TASK:
Don't include pictures. Quote the lines below from the first through the line that contains "of a camera".
━━━━━━━━━━━━━━━━━━━━
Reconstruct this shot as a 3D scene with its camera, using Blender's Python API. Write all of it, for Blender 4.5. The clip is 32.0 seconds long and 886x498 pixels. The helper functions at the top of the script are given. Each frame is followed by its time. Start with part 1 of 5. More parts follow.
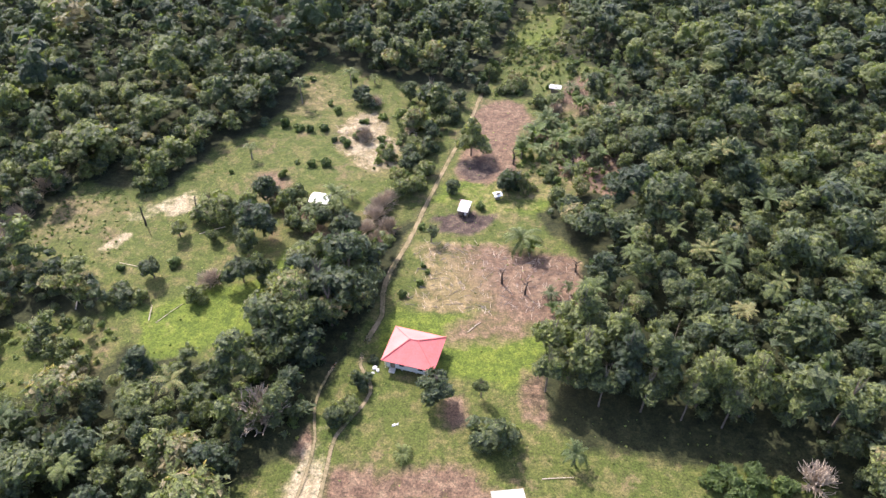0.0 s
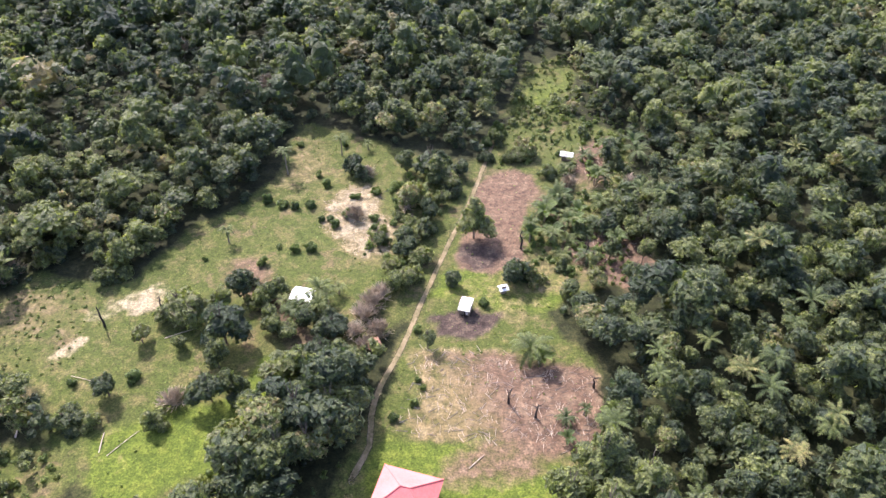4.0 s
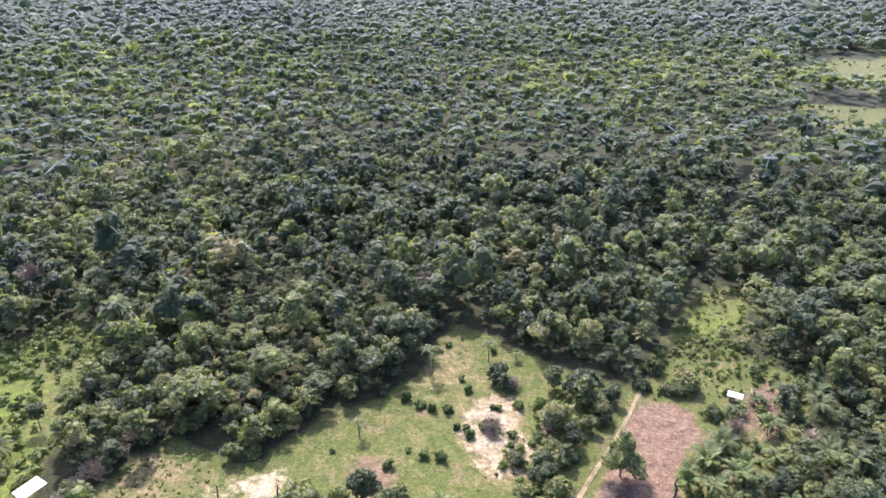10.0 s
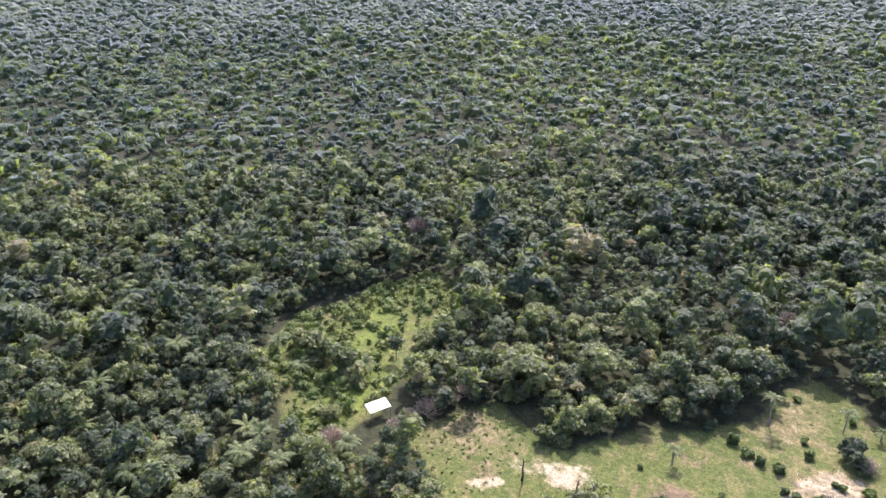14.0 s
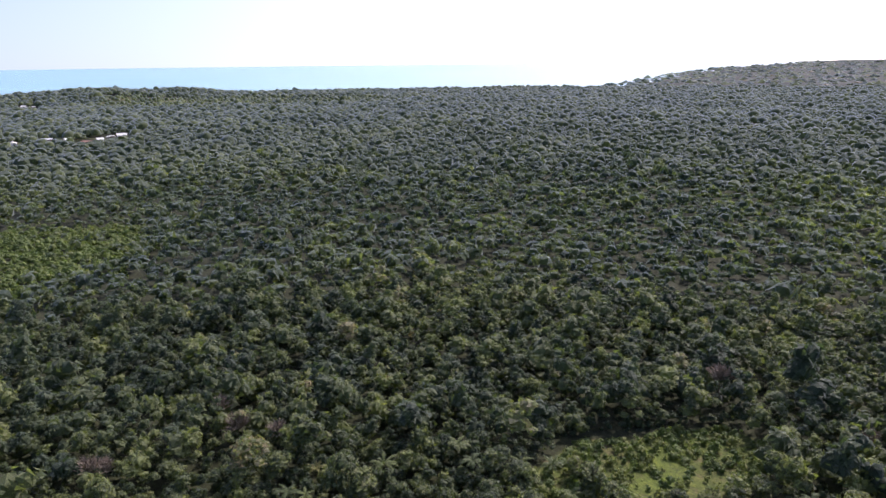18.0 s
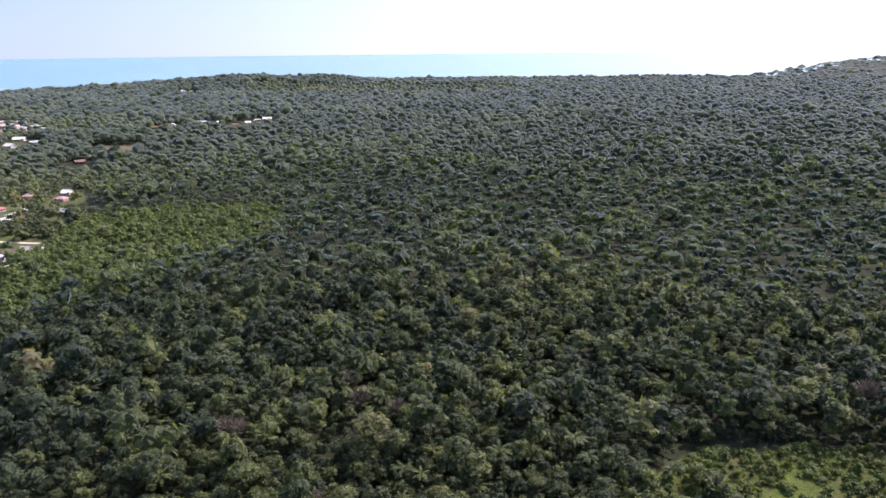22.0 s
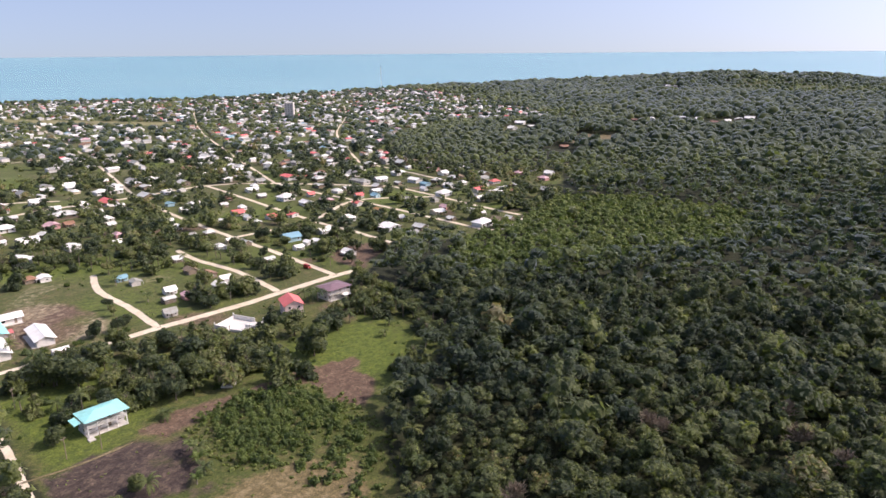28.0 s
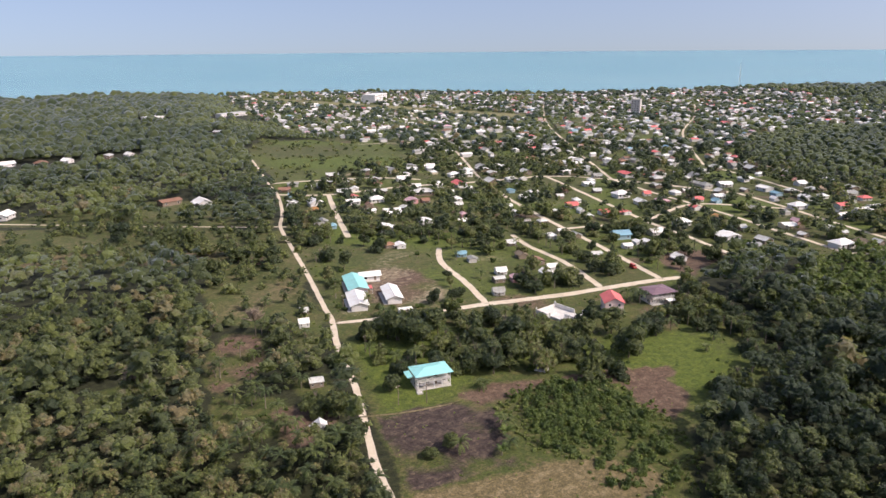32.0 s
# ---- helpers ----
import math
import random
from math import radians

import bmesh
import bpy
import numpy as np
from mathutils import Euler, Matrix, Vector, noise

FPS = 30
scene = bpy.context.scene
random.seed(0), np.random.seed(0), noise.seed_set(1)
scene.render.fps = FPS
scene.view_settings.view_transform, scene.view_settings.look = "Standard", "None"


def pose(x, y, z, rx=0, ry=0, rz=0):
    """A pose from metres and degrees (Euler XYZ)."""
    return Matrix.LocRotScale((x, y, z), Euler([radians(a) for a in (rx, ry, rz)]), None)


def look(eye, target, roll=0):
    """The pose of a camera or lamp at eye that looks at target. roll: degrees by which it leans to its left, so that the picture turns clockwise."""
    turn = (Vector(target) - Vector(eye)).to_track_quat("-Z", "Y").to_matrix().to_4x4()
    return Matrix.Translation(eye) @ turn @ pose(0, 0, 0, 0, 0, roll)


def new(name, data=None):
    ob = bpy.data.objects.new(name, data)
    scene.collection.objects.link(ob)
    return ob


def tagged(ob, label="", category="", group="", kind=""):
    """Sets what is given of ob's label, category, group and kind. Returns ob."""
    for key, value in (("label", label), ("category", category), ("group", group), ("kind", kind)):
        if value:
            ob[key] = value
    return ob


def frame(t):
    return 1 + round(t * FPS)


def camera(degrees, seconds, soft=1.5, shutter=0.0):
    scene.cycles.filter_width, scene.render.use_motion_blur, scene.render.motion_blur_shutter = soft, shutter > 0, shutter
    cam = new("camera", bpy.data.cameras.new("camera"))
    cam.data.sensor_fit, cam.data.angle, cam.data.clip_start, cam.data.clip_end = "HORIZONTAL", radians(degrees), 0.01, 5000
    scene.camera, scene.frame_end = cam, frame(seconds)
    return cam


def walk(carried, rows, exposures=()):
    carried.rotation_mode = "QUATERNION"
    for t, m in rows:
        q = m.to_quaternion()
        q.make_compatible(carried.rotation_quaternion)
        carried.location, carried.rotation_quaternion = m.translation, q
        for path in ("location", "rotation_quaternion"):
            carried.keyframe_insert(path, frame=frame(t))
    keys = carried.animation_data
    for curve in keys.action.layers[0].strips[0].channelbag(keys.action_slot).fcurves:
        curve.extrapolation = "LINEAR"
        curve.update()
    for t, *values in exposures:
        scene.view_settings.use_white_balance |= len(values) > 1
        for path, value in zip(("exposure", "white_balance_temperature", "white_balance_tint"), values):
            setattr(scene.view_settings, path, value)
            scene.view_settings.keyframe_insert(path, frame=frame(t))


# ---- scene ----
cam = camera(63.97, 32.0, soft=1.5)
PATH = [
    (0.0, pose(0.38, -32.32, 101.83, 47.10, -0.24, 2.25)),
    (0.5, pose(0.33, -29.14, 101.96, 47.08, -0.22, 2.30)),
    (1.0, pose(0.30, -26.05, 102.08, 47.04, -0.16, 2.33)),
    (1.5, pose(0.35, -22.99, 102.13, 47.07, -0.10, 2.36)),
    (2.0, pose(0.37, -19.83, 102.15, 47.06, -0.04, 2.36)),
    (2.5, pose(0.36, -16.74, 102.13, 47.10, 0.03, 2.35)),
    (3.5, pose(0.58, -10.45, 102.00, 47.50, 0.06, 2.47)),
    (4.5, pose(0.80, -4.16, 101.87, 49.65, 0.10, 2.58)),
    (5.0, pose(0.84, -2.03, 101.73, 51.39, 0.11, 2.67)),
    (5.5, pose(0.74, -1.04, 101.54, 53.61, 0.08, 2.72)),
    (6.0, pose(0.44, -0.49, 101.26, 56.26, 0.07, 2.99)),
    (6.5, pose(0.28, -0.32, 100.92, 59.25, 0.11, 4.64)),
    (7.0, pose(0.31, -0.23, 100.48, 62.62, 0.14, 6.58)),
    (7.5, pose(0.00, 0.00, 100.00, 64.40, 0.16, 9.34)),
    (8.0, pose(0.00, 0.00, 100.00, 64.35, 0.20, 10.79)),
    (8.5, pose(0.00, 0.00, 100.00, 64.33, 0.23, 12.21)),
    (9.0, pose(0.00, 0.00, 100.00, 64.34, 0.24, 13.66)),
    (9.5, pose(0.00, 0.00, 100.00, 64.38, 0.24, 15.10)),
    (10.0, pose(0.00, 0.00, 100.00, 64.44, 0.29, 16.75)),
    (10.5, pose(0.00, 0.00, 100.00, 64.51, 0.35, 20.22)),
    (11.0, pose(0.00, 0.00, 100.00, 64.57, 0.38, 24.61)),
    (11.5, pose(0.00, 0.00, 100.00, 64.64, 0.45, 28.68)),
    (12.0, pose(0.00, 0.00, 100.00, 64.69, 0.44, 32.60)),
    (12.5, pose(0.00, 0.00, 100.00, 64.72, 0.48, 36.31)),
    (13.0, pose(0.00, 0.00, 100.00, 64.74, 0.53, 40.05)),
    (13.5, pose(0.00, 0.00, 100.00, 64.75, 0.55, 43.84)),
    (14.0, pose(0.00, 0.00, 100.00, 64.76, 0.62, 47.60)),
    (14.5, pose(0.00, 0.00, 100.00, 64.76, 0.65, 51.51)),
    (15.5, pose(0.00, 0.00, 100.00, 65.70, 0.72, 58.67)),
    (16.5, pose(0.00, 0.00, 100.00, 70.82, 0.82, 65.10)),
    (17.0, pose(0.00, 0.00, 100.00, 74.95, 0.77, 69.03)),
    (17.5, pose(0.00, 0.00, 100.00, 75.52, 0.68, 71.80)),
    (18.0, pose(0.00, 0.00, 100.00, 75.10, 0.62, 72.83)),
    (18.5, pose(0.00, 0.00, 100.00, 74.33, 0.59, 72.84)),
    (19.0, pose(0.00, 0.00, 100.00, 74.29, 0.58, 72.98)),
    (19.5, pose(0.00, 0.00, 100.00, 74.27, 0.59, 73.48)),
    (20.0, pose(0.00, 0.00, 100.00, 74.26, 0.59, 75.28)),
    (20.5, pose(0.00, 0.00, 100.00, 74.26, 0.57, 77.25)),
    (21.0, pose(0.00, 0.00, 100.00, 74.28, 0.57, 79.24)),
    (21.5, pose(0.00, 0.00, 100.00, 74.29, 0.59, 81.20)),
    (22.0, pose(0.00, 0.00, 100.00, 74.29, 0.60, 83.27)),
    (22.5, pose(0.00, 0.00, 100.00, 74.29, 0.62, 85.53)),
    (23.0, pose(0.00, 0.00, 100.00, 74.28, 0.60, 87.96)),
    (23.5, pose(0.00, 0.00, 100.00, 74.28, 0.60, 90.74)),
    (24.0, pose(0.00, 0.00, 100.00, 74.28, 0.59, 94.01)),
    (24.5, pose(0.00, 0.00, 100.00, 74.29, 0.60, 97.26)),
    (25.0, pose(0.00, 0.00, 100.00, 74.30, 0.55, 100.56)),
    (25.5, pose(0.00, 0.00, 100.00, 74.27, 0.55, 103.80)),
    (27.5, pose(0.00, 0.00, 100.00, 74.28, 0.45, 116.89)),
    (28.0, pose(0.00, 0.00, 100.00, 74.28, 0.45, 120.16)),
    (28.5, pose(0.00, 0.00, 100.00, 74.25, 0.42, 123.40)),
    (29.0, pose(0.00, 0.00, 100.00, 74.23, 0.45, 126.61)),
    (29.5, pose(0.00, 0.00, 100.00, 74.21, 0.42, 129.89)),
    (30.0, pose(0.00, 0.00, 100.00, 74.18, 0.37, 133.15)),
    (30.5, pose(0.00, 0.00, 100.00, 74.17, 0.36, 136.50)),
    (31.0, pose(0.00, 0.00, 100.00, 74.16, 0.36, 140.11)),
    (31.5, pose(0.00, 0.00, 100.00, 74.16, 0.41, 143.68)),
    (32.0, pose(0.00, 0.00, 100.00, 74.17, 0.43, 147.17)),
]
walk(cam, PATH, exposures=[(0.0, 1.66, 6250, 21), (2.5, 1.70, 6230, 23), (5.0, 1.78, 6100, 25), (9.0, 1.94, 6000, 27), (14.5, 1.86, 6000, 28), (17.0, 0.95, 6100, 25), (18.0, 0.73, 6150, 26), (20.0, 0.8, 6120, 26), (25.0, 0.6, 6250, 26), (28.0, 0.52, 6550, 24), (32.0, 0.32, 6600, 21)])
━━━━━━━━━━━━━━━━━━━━
ANSWER TO THE TASK:
Reconstruct this shot as a 3D scene with its camera, using Blender's Python API. Write all of it, for Blender 4.5. The clip is 32.0 seconds long and 886x498 pixels. The helper functions at the top of the script are given. Each frame is followed by its time. Start with part 1 of 5. More parts follow.
0.0 s
4.0 s
10.0 s
14.0 s
18.0 s
22.0 s
28.0 s
32.0 s
# ---- helpers ----
import math
import random
from math import radians

import bmesh
import bpy
import numpy as np
from mathutils import Euler, Matrix, Vector, noise

FPS = 30
scene = bpy.context.scene
random.seed(0), np.random.seed(0), noise.seed_set(1)
scene.render.fps = FPS
scene.view_settings.view_transform, scene.view_settings.look = "Standard", "None"


def pose(x, y, z, rx=0, ry=0, rz=0):
    """A pose from metres and degrees (Euler XYZ)."""
    return Matrix.LocRotScale((x, y, z), Euler([radians(a) for a in (rx, ry, rz)]), None)


def look(eye, target, roll=0):
    """The pose of a camera or lamp at eye that looks at target. roll: degrees by which it leans to its left, so that the picture turns clockwise."""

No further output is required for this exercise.